Prefabricated architecture dates back to the 16th century—but it wasn’t until after World War II that factory-built homes took off in popularity in the United States. Whether panelized or modular, these innovative midcentury homes continue to inspire architects and builders today. Read on for a look at five influential homes from the Dwell archives.
Built in 1949, the Eames House is a modernist masterpiece—and it’s one of the best-known midcentury houses made with prefabricated materials. The unique family home and studio—also known as Case Study House #8—features a steel frame that was built in just one-and-a-half days. It’s assembled with factory-made parts—as Ray Eames put it: "materials could be bought from a catalog…so that people would not have to build stick by stick." Though the project never entered mass production, the Eames House continues to be one of the most treasured homes of the 20th century.
Bringing his background in engineering to architectural design, Jean Prouvé was a prefab pioneer who assembled structures all around the world. To provide quick and affordable postwar housing, Prouvé developed a series of lightweight, temporary prefab structures that could be easily transported, constructed, and dismantled. One such modular example is the 1956 Les Jours Meilleurs House, a two-bedroom prototype developed to address the housing crisis.
In the early 1950s, designer Cliff May and architect Chris Choate created a system of prefabricated elements for suburban ranch-style houses known as the Cliff May Homes. The innovative design emphasized indoor/outdoor living and a sense of spaciousness and flexibility to suit different needs. Using the prefabricated system, May attempted to bring California living to the Rocky Mountain Region—but was met with varying success.
Richard Meier’s first residential project was an experiment in prefab design encapsulating modernist ideals. Built in 1961 for $11,000, the Lambert House was constructed of lumber precut in Michigan and then trucked to the site for final assembly. Although the beach house was significantly altered after it was purchased, the home had a lasting influence on midcentury modern architecture in Long Island.

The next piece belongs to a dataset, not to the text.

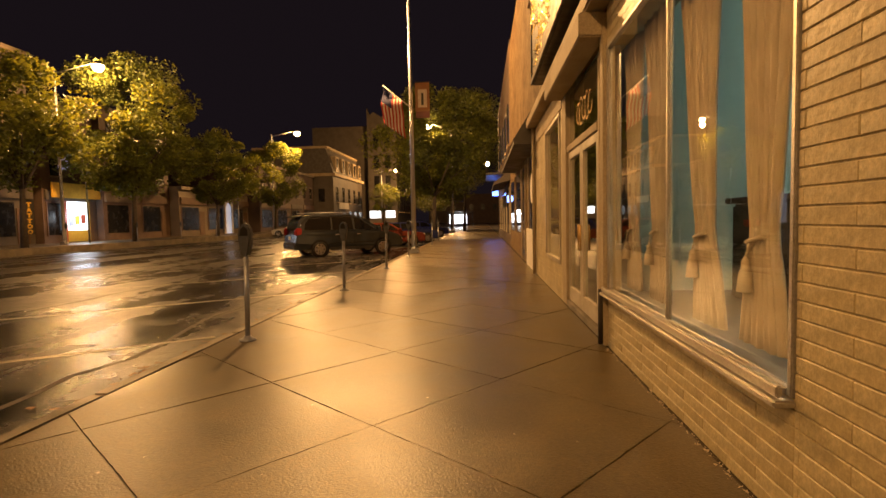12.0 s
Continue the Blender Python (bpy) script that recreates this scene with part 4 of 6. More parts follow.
stocking(2.56, 1)
stocking(4.12, 1)
M["pine"] = mat("pine_garland", (0.03, 0.06, 0.025), (0.02, 0.035, 0.016), 20, 100, 0.7, island=0.4)
gl = bmesh.new()
rnd = random.Random(3)
for k in range(1700):
    u = rnd.random()
    x = 2.5 + 1.7 * u
    sag = 0.14 * abs(math.sin(u * 2 * math.pi))
    c = Vector((x + rnd.gauss(0, 0.035), 3.08 + rnd.gauss(0, 0.035), 1.99 - 1.5 * sag + rnd.gauss(0, 0.05)))
    d = Vector((rnd.gauss(0, 1), rnd.gauss(0, 1), rnd.gauss(0, 1))).normalized() * 0.07
    e = d.cross(Vector((0.3, 0.5, 0.8))).normalized() * 0.008
    gl.faces.new([gl.verts.new(c - e), gl.verts.new(c + e), gl.verts.new(c + d)])
gt = thing("garland", 3.3, 3.1, 1.95, "dark green pine garland draped along the mantel", "garland")
part("needles", gl, "pine", gt)
for x in (2.75, 3.3, 3.85):
    part("bauble", lathe([(0.005, -0.035), (0.03, -0.02), (0.036, 0), (0.03, 0.02), (0.005, 0.035)], x, 3.03, 1.87, 12), "brass", gt)
for x in (2.98, 3.62):
    cd = thing("candlestick", x, 3.25, 2.045, "thin white candle in a small holder", "candle", "candles on the mantel")
    part("holder", lathe([(0.035, 0), (0.03, 0.012), (0.012, 0.03), (0.016, 0.06)], x, 3.25, 2.046, 12), "brass", cd)
    part("candle", rod((x, 3.25, 2.10), (x, 3.25, 2.27), 0.01, 0.009), "white", cd)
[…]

In a bid to provide much-needed post-war housing, Chicago industrialist Carl Strandlund founded the Lustron Corporation—a housing company that promised low-maintenance and durable homes made from prefabricated enameled steel. Despite government backing, less than 3,000 houses were completed before the company filed for bankruptcy. Lustron’s short two-year lifespan was embroiled in controversy, inefficiency, and an inability to acquire materials. Though short-lived, the company did produce homes that have largely stood up to the test of time and are now celebrated as midcentury gems.